After the past-due projects have been catalogued, the next step is to expand your spreadsheet to include all current projects, whether or not payment is overdue. This is a crucial step in overhauling or merely streamlining compliance with a credit policy, because it provides the information and organization necessary to strictly comply with a thorough notice and lien policy.
And, in my opinion, a thorough notice and lien policy is the best protection companies in the construction industry have to make sure they get paid on every project.
2. Analyze average DSO, grade collection efforts, and set benchmarks to measure future improvement
Many companies already know their average DSO because the time it takes to be paid is crucial to a business's cash flow and strategic planning. And, no matter the number, most companies who extend credit want to decrease their average DSO for those same reasons.
If you don't know your average DSO and have many unpaid accounts, that information can be truly eye-opening, and provide the impetus for creating or implementing a complete credit policy. Getting paid in 45 days rather than 90 can significantly alter a business's cash flow, and with it, the ability to go after and accept more business.
If average DSO is unknown, a spreadsheet, as mentioned above, can provide the information needed to make that calculation. Once this calculation has been made for the 2013 data, it makes good sense to set goals marking where DSO should be at the end of next year, and at different points along that path.
For example, if your end goal is to move average DSO from 90 to 45 days, a third of the way through the year average DSO should be approaching 75, and two-thirds of the way through the year they should be approaching 60. This is a significant movement, but strict notice and lien policy compliance, and reliance on a specific collection policy, can really get the ball rolling.
It seems difficult to grade collection efforts sometimes. There aren't many different outcomes:
- You get paid the amount due.
- You get paid a portion of the amount due.
- You don't get paid.
The mutable factors are the time it takes to collect and the amount collected.
Because of the challenges of setting a grade for collections, it is impossible to do so in a vacuum. Determining the efficiency and efficacy of your collections department (or outside collections firm) must be specific to your business expectations.
One general way to get an overall view of collection efforts is to determine the percentage of uncollectable debt (total bad debt written off by the company) as compared to total sales figures. It's worth noting that companies in the construction industry work on extremely tight profit margins, so any uncollectable debt hits hard.
For example, building material supply companies operate on an average profit margin of 1.25 percent, so writing off $12,500 in bad debt requires an extra $1 million in revenue to make up the lost amount.
3. Making changes that matter for 2014
With the 2013 information in hand, it's time to implement some changes to make it all look better next year.
Step 1: Re-evaluate or create your credit policy
The success of any credit department is based on a strong foundation, and the best foundation is having a thorough, written and strictly-followed credit policy.

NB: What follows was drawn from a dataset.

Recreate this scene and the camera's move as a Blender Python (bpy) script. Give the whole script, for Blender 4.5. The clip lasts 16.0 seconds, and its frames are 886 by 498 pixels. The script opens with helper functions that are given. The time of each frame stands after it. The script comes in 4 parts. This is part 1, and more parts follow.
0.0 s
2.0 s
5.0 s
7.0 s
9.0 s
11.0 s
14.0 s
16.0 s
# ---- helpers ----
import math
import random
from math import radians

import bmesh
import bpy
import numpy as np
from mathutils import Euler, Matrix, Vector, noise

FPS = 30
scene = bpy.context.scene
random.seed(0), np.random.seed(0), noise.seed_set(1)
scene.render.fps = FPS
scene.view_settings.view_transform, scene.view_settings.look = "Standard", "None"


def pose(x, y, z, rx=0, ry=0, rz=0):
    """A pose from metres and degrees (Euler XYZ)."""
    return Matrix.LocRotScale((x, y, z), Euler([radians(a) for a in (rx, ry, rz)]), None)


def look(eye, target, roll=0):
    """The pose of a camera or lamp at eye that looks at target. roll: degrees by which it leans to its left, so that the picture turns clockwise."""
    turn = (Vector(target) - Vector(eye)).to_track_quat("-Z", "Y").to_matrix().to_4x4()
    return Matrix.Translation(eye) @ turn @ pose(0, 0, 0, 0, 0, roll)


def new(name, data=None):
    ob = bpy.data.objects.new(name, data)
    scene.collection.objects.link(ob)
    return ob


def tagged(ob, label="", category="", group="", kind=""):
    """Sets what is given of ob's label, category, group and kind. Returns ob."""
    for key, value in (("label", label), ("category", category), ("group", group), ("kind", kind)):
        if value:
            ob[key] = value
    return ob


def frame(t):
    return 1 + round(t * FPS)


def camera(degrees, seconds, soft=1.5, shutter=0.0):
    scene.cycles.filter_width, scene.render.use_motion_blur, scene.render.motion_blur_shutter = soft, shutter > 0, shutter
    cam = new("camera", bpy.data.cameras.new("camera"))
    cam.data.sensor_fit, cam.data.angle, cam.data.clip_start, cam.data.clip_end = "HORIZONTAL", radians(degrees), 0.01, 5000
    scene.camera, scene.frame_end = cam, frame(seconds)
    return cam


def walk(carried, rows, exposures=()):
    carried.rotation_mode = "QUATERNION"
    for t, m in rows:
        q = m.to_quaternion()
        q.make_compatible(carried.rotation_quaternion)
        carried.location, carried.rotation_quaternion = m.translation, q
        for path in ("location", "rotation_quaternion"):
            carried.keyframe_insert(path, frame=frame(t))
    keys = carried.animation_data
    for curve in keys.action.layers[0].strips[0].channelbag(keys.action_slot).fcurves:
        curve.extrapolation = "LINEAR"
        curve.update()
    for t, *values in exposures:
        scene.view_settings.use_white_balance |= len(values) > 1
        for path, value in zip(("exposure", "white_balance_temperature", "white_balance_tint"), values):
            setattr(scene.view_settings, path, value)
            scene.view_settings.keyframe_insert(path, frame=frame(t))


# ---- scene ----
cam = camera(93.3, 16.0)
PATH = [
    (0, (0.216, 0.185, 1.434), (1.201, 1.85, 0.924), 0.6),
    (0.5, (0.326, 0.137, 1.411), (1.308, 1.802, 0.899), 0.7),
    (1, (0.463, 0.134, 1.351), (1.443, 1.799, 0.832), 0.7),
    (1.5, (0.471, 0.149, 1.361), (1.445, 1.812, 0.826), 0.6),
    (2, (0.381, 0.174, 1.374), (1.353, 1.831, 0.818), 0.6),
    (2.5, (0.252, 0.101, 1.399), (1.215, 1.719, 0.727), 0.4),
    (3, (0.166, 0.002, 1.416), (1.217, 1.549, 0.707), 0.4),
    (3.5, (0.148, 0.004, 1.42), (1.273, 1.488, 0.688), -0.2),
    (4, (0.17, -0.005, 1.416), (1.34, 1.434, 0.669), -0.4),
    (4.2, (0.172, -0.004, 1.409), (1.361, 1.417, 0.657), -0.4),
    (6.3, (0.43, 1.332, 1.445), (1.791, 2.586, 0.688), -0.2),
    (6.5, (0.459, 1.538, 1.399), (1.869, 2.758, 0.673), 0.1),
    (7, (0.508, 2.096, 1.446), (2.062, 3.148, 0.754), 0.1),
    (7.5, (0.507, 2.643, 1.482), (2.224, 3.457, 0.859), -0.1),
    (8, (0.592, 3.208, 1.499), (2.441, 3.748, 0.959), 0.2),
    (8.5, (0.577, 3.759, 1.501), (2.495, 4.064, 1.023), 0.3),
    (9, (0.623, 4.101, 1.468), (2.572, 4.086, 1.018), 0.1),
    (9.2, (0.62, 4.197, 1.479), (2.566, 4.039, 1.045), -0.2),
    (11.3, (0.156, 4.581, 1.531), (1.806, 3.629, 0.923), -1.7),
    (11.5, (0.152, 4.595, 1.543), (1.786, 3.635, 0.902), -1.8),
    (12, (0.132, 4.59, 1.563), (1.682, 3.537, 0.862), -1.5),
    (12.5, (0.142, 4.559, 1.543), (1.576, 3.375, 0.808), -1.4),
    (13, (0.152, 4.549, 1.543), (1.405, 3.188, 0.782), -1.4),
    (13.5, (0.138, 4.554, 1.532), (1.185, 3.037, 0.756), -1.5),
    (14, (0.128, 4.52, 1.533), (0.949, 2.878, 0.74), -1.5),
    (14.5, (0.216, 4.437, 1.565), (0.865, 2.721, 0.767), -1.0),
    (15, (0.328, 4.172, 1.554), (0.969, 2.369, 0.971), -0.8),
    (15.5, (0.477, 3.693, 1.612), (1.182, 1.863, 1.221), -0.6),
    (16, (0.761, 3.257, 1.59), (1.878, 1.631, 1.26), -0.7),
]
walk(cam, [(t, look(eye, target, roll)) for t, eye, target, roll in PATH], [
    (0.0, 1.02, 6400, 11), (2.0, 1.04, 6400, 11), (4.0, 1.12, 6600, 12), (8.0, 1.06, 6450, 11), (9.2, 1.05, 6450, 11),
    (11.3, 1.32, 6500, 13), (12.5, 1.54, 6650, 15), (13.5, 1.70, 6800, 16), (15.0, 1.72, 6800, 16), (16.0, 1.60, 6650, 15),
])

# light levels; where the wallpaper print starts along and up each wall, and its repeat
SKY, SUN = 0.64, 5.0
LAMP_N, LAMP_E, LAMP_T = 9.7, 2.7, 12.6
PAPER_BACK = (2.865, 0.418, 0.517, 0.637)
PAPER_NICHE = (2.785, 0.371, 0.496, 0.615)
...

In my opinion, this is the best possible way to make sure that 2014 is better than 2013. Creating a good credit policy is a business-by-business proposition, but, among other information, a good credit policy will include the following:
- Concrete methods to separate those who can and cannot get credit
- Concrete factors to guide the credit manager in determining who must give
- Additional security (personal guaranty, joint checks, etc.)
- When and how lien rights will be used to secure accounts (create a comprehensive notice policy and lien policy)

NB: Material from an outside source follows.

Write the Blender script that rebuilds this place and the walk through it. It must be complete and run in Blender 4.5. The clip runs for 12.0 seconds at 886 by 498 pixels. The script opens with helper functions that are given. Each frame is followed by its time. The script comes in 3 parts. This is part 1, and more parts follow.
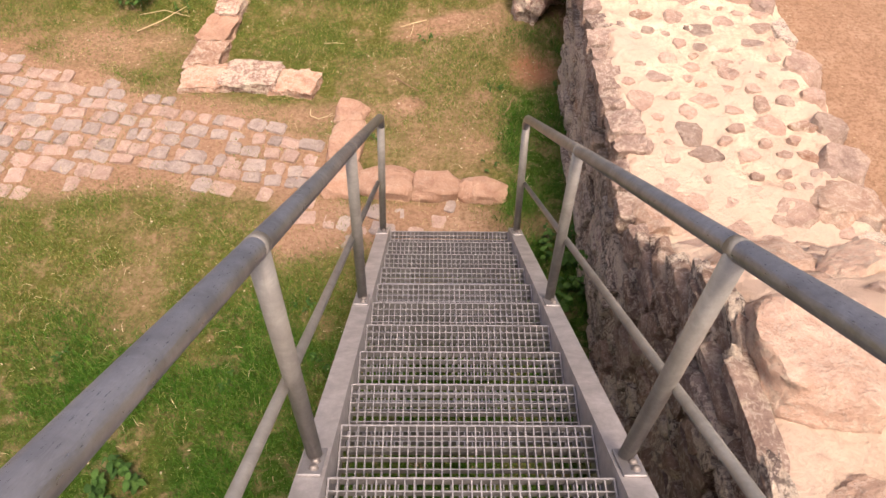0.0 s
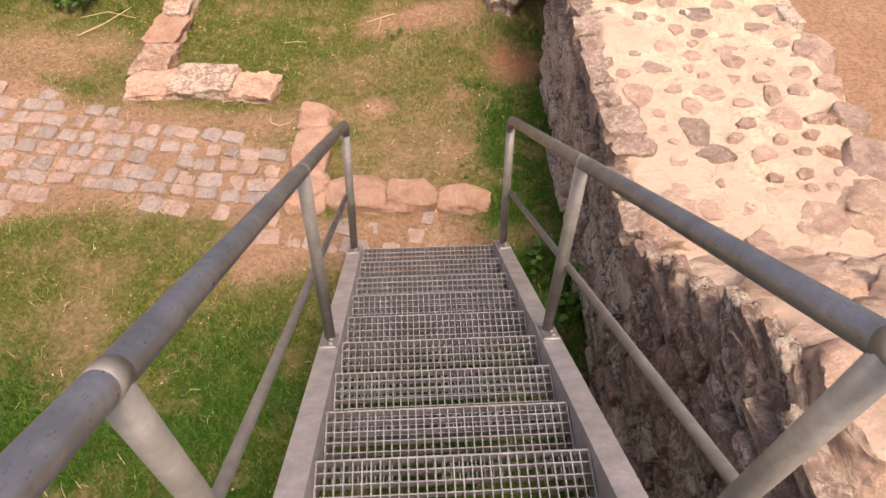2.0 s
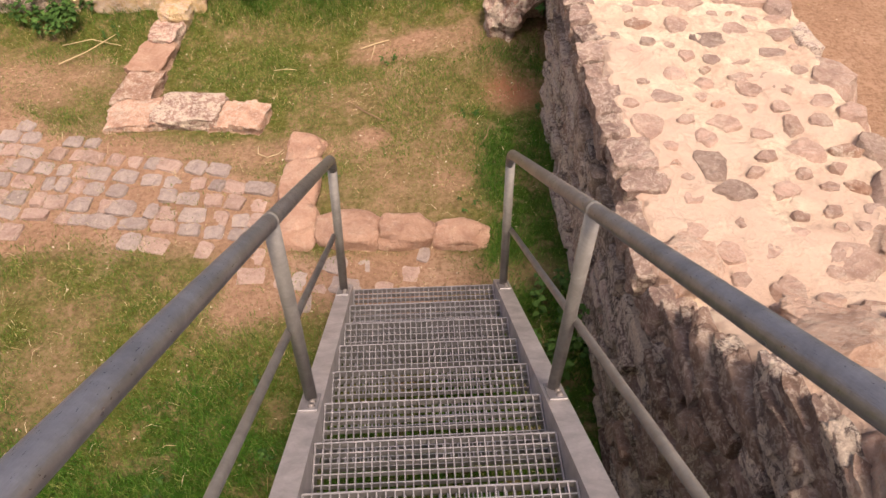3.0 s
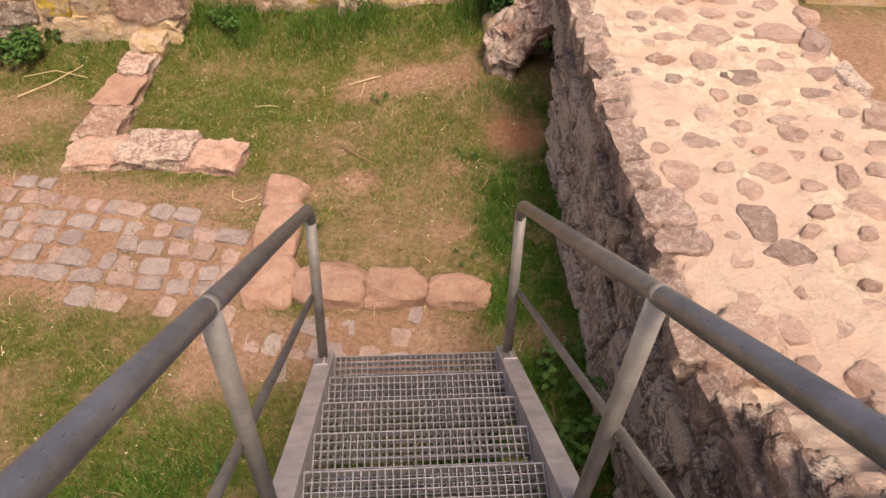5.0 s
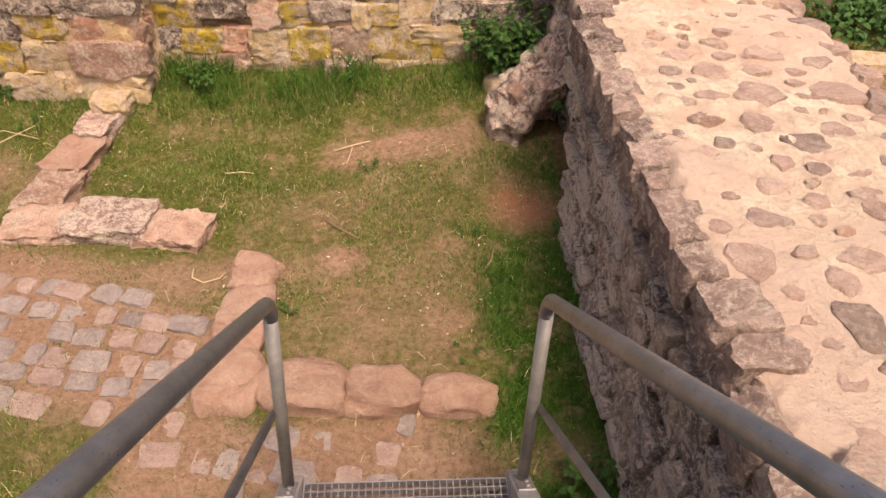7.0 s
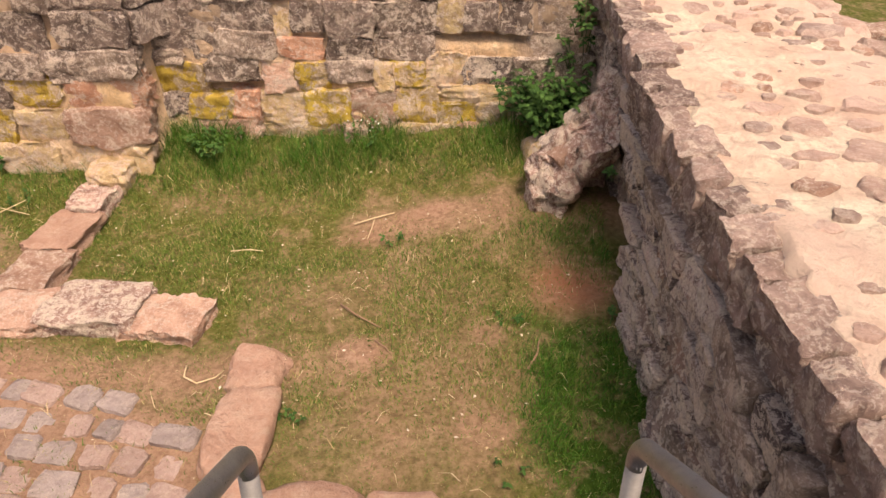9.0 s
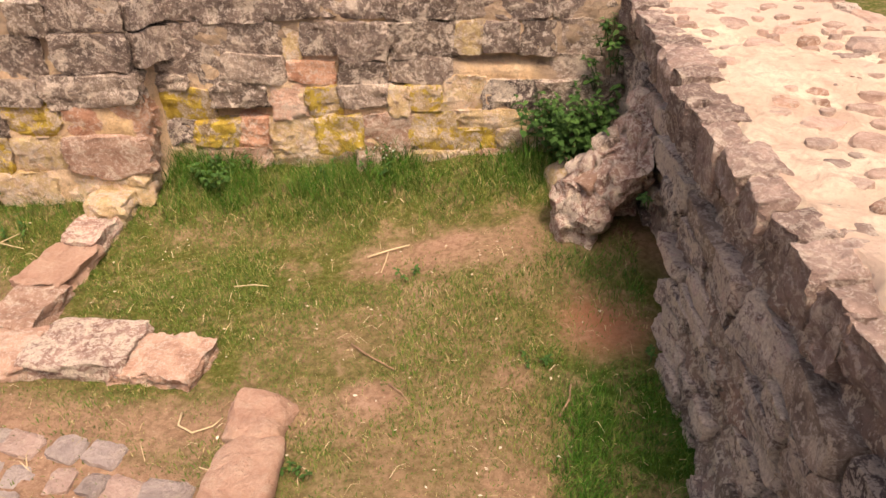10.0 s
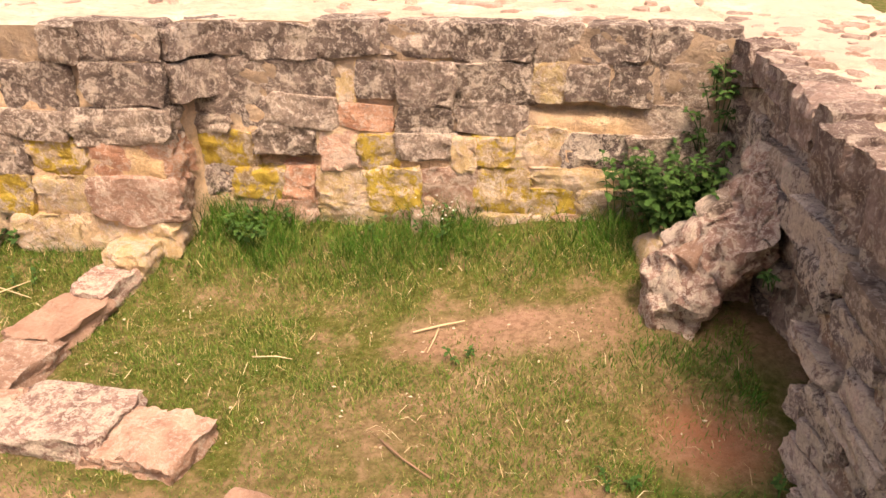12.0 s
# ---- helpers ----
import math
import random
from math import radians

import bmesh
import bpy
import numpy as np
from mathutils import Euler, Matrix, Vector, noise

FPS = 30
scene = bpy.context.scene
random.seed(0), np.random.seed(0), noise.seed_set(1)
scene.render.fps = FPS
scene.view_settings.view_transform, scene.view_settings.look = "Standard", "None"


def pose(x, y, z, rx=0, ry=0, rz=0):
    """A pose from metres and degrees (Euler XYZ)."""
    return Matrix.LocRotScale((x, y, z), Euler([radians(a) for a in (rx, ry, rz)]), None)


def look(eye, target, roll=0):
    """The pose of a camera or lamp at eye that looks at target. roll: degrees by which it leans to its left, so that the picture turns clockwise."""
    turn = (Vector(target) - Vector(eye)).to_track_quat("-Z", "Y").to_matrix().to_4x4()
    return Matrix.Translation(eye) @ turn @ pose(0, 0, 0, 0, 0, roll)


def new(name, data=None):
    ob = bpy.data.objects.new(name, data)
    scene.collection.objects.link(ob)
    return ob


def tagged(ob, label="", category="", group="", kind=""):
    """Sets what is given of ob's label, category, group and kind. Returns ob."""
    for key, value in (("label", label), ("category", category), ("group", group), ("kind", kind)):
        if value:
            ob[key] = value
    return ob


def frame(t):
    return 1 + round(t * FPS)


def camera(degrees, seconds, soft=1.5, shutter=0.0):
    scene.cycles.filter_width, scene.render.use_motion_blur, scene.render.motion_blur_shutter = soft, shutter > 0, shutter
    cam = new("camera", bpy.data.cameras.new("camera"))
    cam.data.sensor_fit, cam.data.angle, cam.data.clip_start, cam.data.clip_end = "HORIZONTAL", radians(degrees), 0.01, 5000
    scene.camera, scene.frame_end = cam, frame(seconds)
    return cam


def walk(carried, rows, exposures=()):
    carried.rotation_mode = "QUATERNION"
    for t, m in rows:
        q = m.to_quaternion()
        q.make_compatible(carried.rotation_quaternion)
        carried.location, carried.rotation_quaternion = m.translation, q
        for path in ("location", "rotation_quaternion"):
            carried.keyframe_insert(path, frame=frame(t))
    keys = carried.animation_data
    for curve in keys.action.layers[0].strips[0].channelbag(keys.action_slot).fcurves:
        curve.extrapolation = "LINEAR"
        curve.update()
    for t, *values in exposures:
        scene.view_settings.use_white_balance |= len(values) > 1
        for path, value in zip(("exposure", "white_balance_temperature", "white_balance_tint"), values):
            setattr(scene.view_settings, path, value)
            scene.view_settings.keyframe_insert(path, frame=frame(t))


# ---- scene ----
cam = camera(63.1, 12.0)
METRES, EYE, TILT, LEAN, TURN = 3.8, 4.095, 0.0, 0.0, 0.0
ROWS = [
    (0.0, 0.0, 0.0, 0.0, 1.1, -51.01, -0.89),
    (0.5, 0.0082, 0.0346, -0.0169, 0.28, -50.83, -0.89),
    (1.0, 0.005, 0.06, -0.0382, -0.53, -51.64, -0.89),
    (1.5, 0.0001, 0.0879, -0.0647, -1.05, -51.85, -0.99),
    (2.0, 0.0013, 0.1123, -0.0821, -1.68, -51.27, -0.72),
    (2.5, 0.0098, 0.1509, -0.1089, -1.54, -50.47, -0.6),
    (3.0, 0.0113, 0.1825, -0.1264, -1.85, -49.44, -0.51),
    (5.0, 0.0059, 0.2984, -0.2161, -1.97, -46.26, -1.61),
    (5.5, 0.0033, 0.33, -0.2408, -1.63, -45.67, -1.73),
    (6.0, -0.0022, 0.3647, -0.2597, -1.89, -44.31, -2.44),
    (6.5, 0.0034, 0.4049, -0.2941, -2.28, -42.29, -2.54),
    (8.5, 0.0034, 0.5621, -0.3939, -1.47, -37.01, -2.4),
    (9.0, 0.0025, 0.5943, -0.4092, -0.72, -35.57, -0.85),
    (9.5, -0.0036, 0.6273, -0.4389, -0.45, -34.03, -0.29),
    (10.0, -0.0034, 0.6601, -0.4585, 0.09, -32.74, -0.04),
    (10.5, 0.0064, 0.7021, -0.4919, 1.09, -31.78, -0.28),
    (11.0, 0.006, 0.7324, -0.5175, 1.55, -30.15, -0.02),
    (11.5, 0.0026, 0.765, -0.5357, 1.85, -28.0, -0.34),
    (12.0, 0.0057, 0.81, -0.5677, 6.66, -25.94, -0.23),
]
walk(cam, [(t, pose(0, 0, EYE, TILT, LEAN, TURN) @ pose(METRES * x, METRES * y, METRES * z, 90 + pitch, roll, yaw)) for t, x, y, z, yaw, pitch, roll in ROWS],
     exposures=[(0.0, -0.48, 7300, 17), (5.0, -0.79, 7450, 18), (9.5, -0.60, 7550, 17), (12.0, -0.22, 8150, 19)])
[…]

- How long are your credit terms?
- What is done when a payment is not made?
- What is done when an account goes into default?

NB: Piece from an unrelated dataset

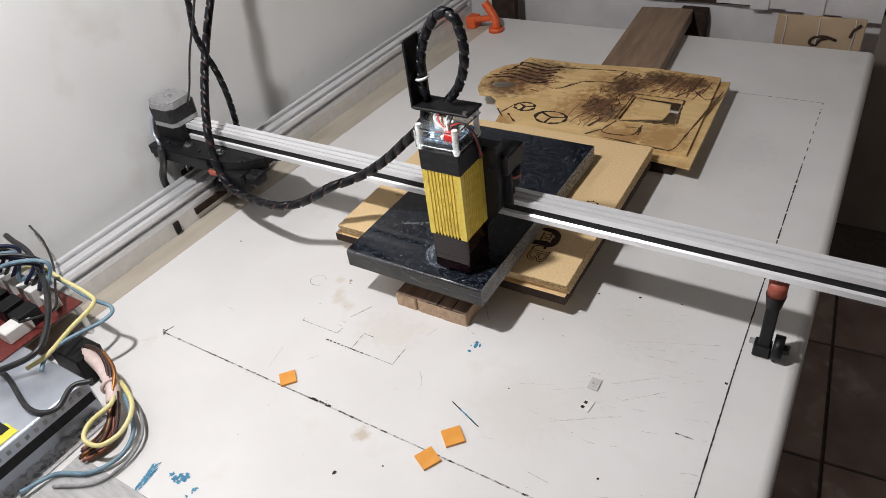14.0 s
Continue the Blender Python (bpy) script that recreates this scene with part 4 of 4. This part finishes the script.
mark(M_INK, "long dark layout line", [(0.3625, 0.20), (0.3645, 0.05), (0.3685, -0.12)], w=0.0012)
dashes(M_INK, "broken dark layout line", (0.358, 0.578), (0.3595, 0.40), 0.0011, 0.008, 0.010)
dashes(M_INK, "broken dark layout line", (0.3595, 0.40), (0.3625, 0.20), 0.0013, 0.016, 0.0025)
dashes(M_INK, "dark blotches along the layout line", (0.046, -0.1305), (0.071, -0.1305), 0.0018, 0.006, 0.002)
mark(M_PENCIL, "dark layout line", [(0.358, 0.578), (0.244, 0.577)], w=0.0010)
mark(M_PENCIL, "small drawn corner", [(-0.029, -0.055), (0.016, -0.055), (0.0165, -0.047)], [(-0.029, -0.055), (-0.029, -0.051)], w=0.0006)
mark(M_PENCIL, "small drawn square", [(0.053, -0.044), (0.041, -0.044), (0.042, -0.066), (0.090, -0.066), (0.090, -0.044)], w=0.0007)
dashes(M_INK, "dotted short line", (0.011, -0.0662), (0.056, -0.0662), 0.0012, 0.0022, 0.0018)
mark(M_PENCIL, "short stray line", [(0.132, 0.040), (0.143, 0.024), (0.1435, 0.028)], w=0.0005)
mark(M_PENCIL, "short stray lines", [(0.339, -0.029), (0.353, -0.029)], w=0.0013)
mark(M_INK, "dark end of a scratch", [(0.1625, -0.0790), (0.1740, -0.0835)], [(0.1840, -0.0880), (0.1960, -0.0925)], w=0.0009)
mark(M_PAINT, "thin blue scratch", [(0.166, -0.0806), (0.194, -0.0918)], w=0.0011)
mark(M_FAINT, "faint stray lines", [(0.249, -0.113), (0.269, -0.115)], [(-0.022, -0.093), (-0.017, -0.119)], [(0.012, -0.095), (0.018, -0.087)], [(-0.117, -0.073), (-0.108, -0.075)], 
     [(-0.165, -0.15), (-0.155, -0.14)], [(0.1179, -0.0620), (0.1245, -0.0690), (0.1285, -0.0760), (0.1290, -0.0810)], [(0.1077, -0.0905), (0.1106, -0.0881)], [(0.10, -0.02), (0.104, -0.008)], w=0.0006)
LONG = [(0.2694, 0.0500, 0.3470, 0.0790), (0.2319, -0.0315, 0.2584, -0.0163), (0.2770, -0.0027, 0.3139, 0.0229), (0.2855, -0.0150, 0.2916, -0.0163), (0.2915, -0.0156, 0.3199, 0.0074), (0.2452, -0.0625, 0.2895, -0.0355),
        (0.2918, 0.0405, 0.3222, 0.0439), (0.3152, -0.0391, 0.3281, -0.0356), (0.3424, -0.0125, 0.3536, -0.0095), (0.2051, -0.0365, 0.2341, -0.0243), (0.3002, -0.0210, 0.3122, -0.0190), (0.2880, -0.0370, 0.2960, -0.0320)]
for k, (x0, y0, x1, y1) in enumerate(LONG):
    bm = B()
    n = max(4, int(math.hypot(x1 - x0, y1 - y0) / 0.003))
    stroke(bm, [(x0 + (x1 - x0) * i / n + rng.gauss(0, 0.0001), y0 + (y1 - y0) * i / n + rng.gauss(0, 0.0001)) for i in range(n + 1)], 0.0005, 0, 0.00018 + 0.000002 * k, 0.8, rng)
    part("long_scratch", bm, M_FAINT, table, "long faint scratch")
bm = B()
for k in range(70):
    x, y = (rng.gauss(0.285, 0.040), rng.gauss(0.01, 0.050)) if k < 52 else (rng.uniform(0.16, 0.38), rng.uniform(-0.2, 0.3))
    a, l = rng.gauss(0.30, 0.14) if rng.random() < 0.9 else rng.uniform(0, 3.1), rng.uniform(0.002, 0.013)
    if 0.19 < x < 0.385 and not (x < 0.24 and y > 0.03):
        bow = rng.uniform(-0.08, 0.08) * l
        stroke(bm, [(x, y), (x + 0.5 * l * math.cos(a) - bow * math.sin(a), y + 0.5 * l * math.sin(a) + bow * math.cos(a)), (x + l * math.cos(a), y + l * math.sin(a))], rng.uniform(0.0002, 0.0004), 0, 0.00022 + 0.000002 * k, 0.7, rng)
tagged(part("scratch", bm, M_FAINT, table, "fine grey scratches and pencil ticks"), kind="stuff")
bm = B()
for cx, cy, r, a0, a1 in ((-0.0545, 0.0015, 0.0088, 0.5, 5.9),):
    stroke(bm, [(cx + r * math.cos(a0 + (a1 - a0) * k / 30), cy + 0.95 * r * math.sin(a0 + (a1 - a0) * k / 30)) for k in range(31)], 0.0005, 0, 0.0002, 0.6, rng)
part("pencil_ring", bm, M_PENCIL, table, "thin pencil ring")
bm = B()
for y in (-0.0455, -0.0395):
    stroke(bm, spline([(0.008, y, 0), (0.012, y + 0.0007, 0), (0.016, y - 0.0005, 0)], 5), 0.0005, 0, 0.0002)
part("pencil_arc", bm, M_FAINT, table, "faint small arcs")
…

Strict compliance, especially with the notice policy and lien policy subparts, is an extremely important factor in making 2014 more financially robust than 2013.
Step 2: If possible, apply notice and lien policy retroactively
Deciding to revamp your credit policy and strictly adhere to it in 2014 is a good start, but what about the debt still outstanding from 2013? For those projects with amounts still outstanding, your project spreadsheet can be used to determine which may still be protected by a mechanics lien (your strongest protection to get paid). Lien rights are complicated, and many states require preliminary notices to be sent in order to secure the benefit of later filing a mechanics lien.
For projects on which preliminary notice is required to be sent prior to filing a mechanics lien, the chart you created above can be used to determine which aged projects could still benefit from sending the preliminary notice. Alternatively, a third-party platform that tracks lien and notice deadlines may be used for this step to decrease the workload.
It should be noted that while some states have strict deadlines for sending preliminary notices, other states have softer deadlines where even a tardy notice may provide some protection. Once the appropriate projects have been determined, preliminary notice should be sent for each one. Further, after the preliminary notices are sent, liens should be filed when possible, either in-house, or by a third-party notice and lien service.
Step 3: Don't forget the projects where retroactive noticing is not possible
Finally, there will likely be some projects that have passed the deadline to send preliminary notice and/or file a lien. These should not be forgotten and automatically written off, however. Sending a demand letter or a notice of intent to lien can provide a huge benefit and help considerably with collection efforts. These documents can be effective in procuring payment, even on stale accounts.
Cleaning up old accounts, setting goals and strictly following a robust credit policy can pave the way for 2014 to be a banner year.